Quest’anno gli educatori e le educatrici senza frontiere non partiranno. Ci prenderemo il giusto tempo per rigenerarci ed essere pronti a preparare nuovamente lo zaino e portare avanti i nostri progetti in giro per il mondo.
Vogliamo però raccontare i nostri viaggi, partendo dalle foto più significative.
Buon viaggio insieme a noi.

Scritto da Silvia Grugnaletti

Huambo, novembre 2019

Mancava poco alla fine del nostro anno di servizio civile a Huambo. Un anno intero, 24 ore su 24, vissuto in comunità insieme ai ragazzi e ai bambini del Centro di Accoglienza. Gli spazi, certe volte, ci sembravano talmente enormi da avere la sensazione di esserci persi qualcuno. Altre volte, erano troppo stretti, soffocanti, tanto da sentirci costretti a convivere con degli estranei.

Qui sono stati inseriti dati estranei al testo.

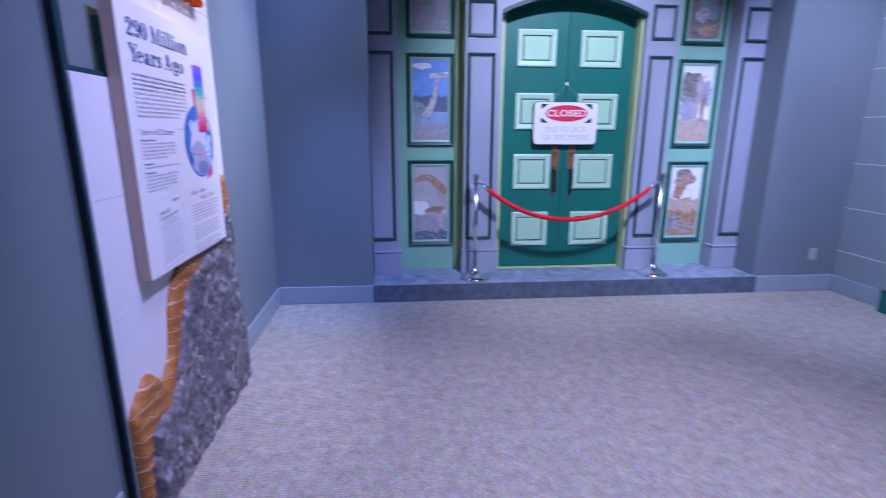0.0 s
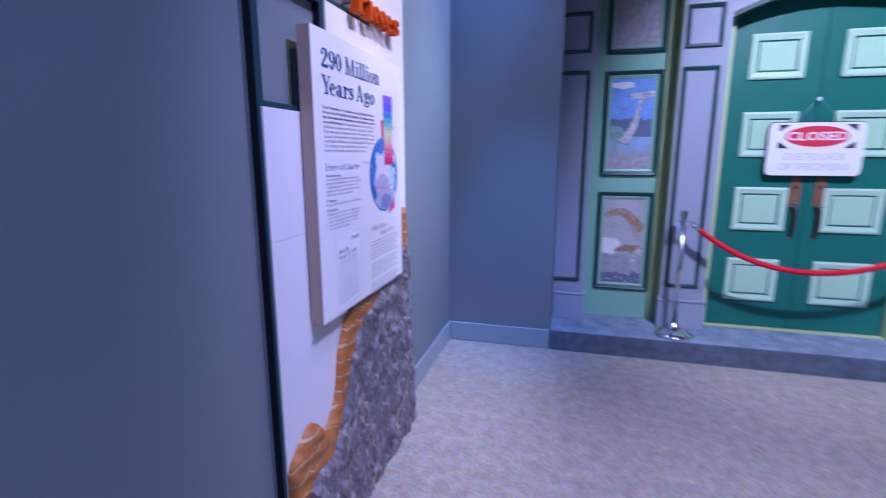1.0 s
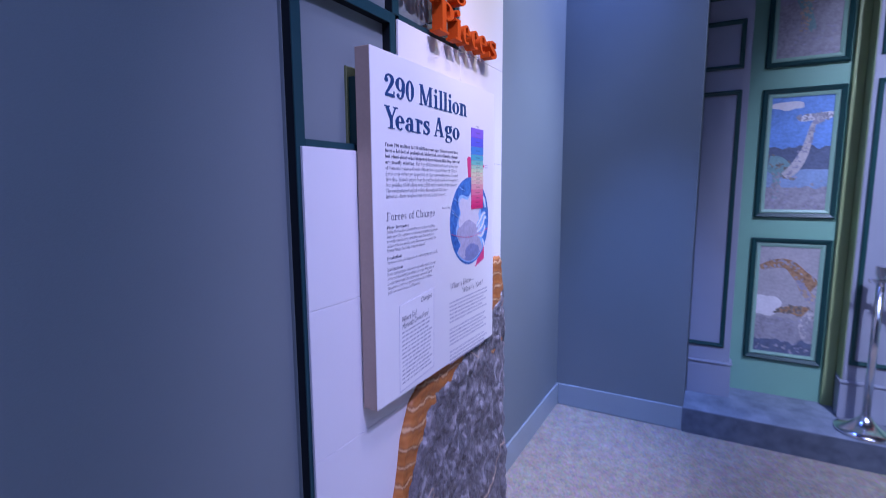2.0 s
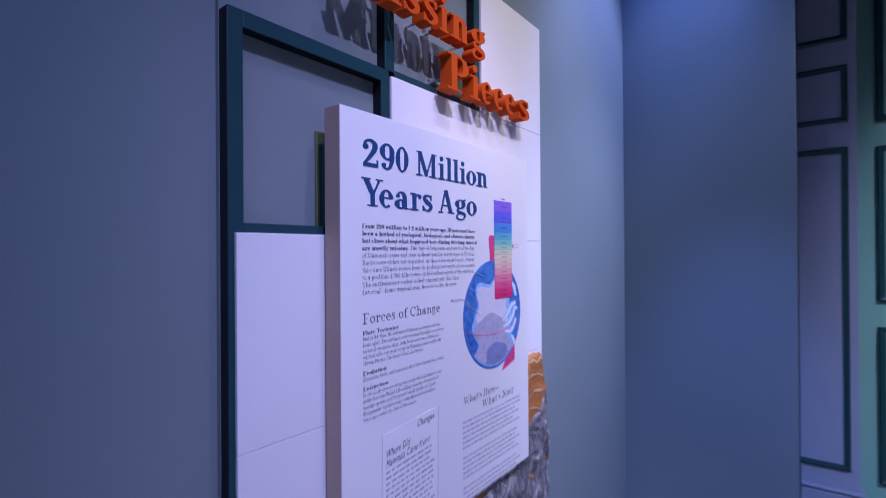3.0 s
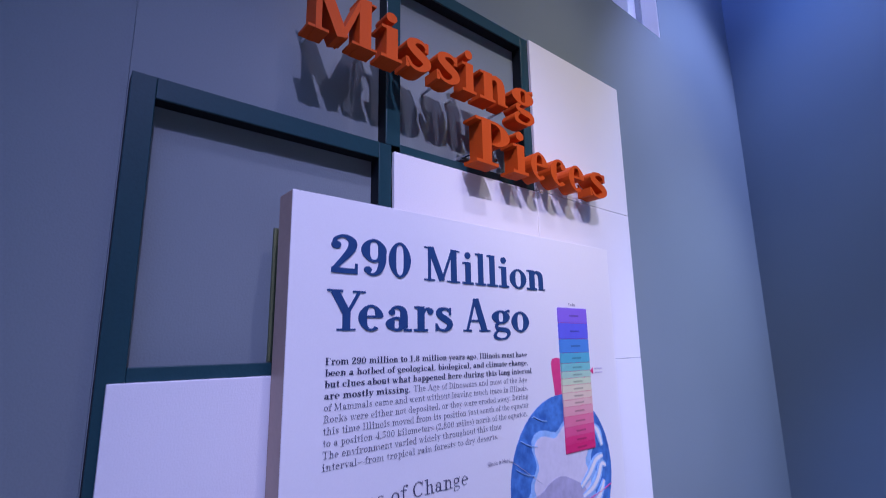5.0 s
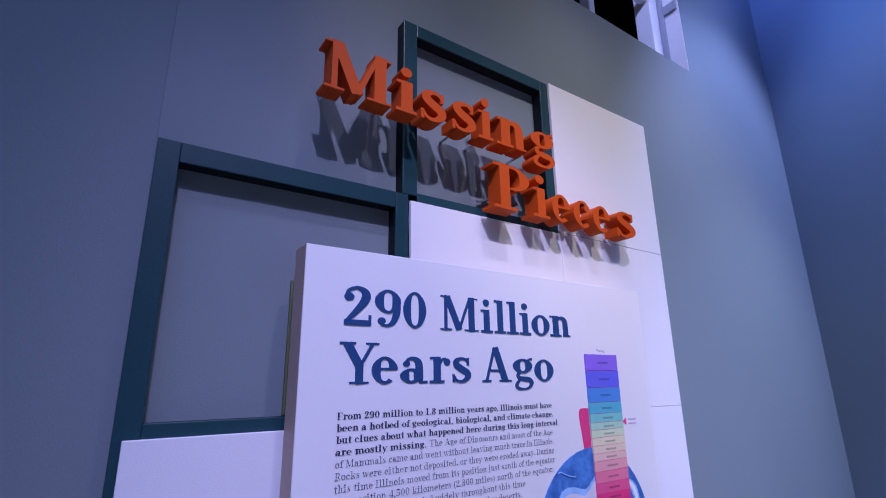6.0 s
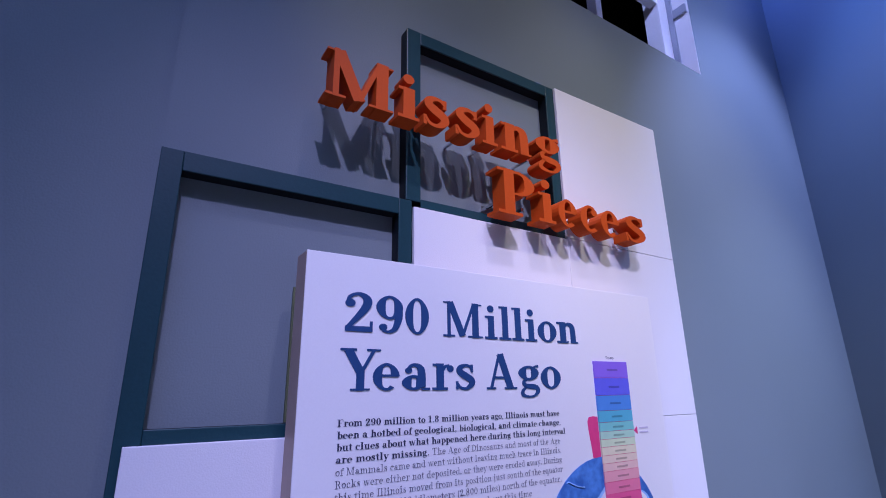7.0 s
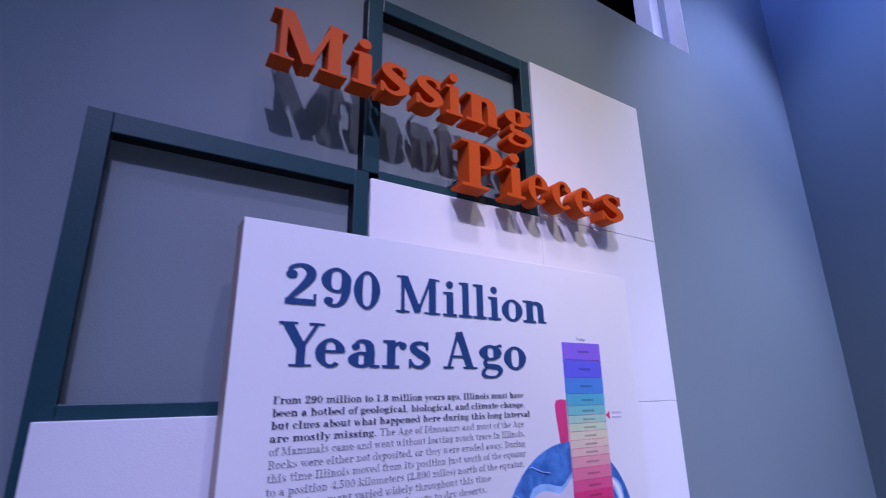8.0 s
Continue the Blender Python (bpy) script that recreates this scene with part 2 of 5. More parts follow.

Ma la casa degli educatori era quasi un limbo, un posto sicuro. Né troppo grande né troppo piccola. L’abbiamo resa tale fin da subito, sia per noi tre educatori, sia per i ragazzi, con una passata di tinta sulle pareti, un po’ di colore, un tavolo più grande e comodo, una scritta sul muro, delle stoffe belle e pulite. Creare nuovi spazi e occuparne altri, abitarli.

La nostra casa è tra i ricordi più belli: ogni sera era abitata da diversi ragazzi solo per un po’, per un saluto, una chiacchiera, una partita con le carte, un po’ di crema per i brufoli, un dubbio su un esercizio di matematica, una serenata con la chitarra, una ricerca su internet. Anche se, a fine giornata, eravamo tutti molto stanchi, era il momento che preferivamo di più, perché starsi accanto prima di andare a dormire e poi dirsi “buonanotte a domani”, sentirsi a casa ed essere un rifugio sicuro per qualcuno, ci rendeva consapevoli che quel seme che tanto speravamo di aver piantato, giorno dopo giorno, per un anno intero, stava diventando forte e stava nascendo.

Eccoci qua, dentro la nostra casa, dove sta per iniziare l’ultimo momento di Parola insieme ai ragazzi più grandi della comunità. La Parola è quando ci sediamo e condividiamo ciò è dentro di noi: un pensiero, un’emozione, un ricordo, un bisogno, un desiderio. Ci sembrava il luogo più adatto, perché è stato tanto difficile arrivare a questa serata, seduti tutti davanti un the caldo in serenità, a casa. E’ sempre complicato iniziare questo momento insieme, con i soliti ritardi o chi non riesce proprio a condividere ciò che gli risuona dentro, allora preferisce nascondersi in camera.

Noi educatori abbiamo pazientato, aspettato e rispettato i tempi di ognuno, per arrivare a condividere una tavola dove saper ascoltare gli altri. Guardo i volti di questi adolescenti, alcuni di loro li ho conosciuti che erano solo dei ragazzini e adesso sono maggiorenni. Di anno in anno, ho visto i cambiamenti incredibili che hanno fatto e sapere che, nel mio piccolo, io possa averli aiutati in qualche modo, mi rende felice.

Adesso, leggo la loro preoccupazione nei messaggi che mi mandano: sono preoccupati per loro stessi e per il futuro. Le scuole in Angola sono chiuse dall’inizio della pandemia e le lezioni erano iniziate da poco più di un mese.

“Perderò un anno di scuola, come farò?”

“Voglio studiare. Fare i compiti a casa non è la stessa cosa”

“Voglio tornare a scuola, mi manca!”

Leggo questi messaggi con tenerezza, di questi ragazzi che già hanno perso molti anni di scuola, che sentono di non avere molte possibilità se non finiscono almeno la scuola di base. Ragazzi che, la maggior parte delle volte, bisognava rincorrerli per farli studiare, per fare i compiti insieme e per mandarli a scuola! Allora, subito dopo, mi scappa un sorriso e spero che questa voglia di studiare resterà anche quando sarà tutto finito, quando si potrà tornare a viaggiare, ad abitare altre case e abbracciare chi, anche nella lontananza, sa tenersi per mano e ricordarsi di dire grazie per esserci sempre.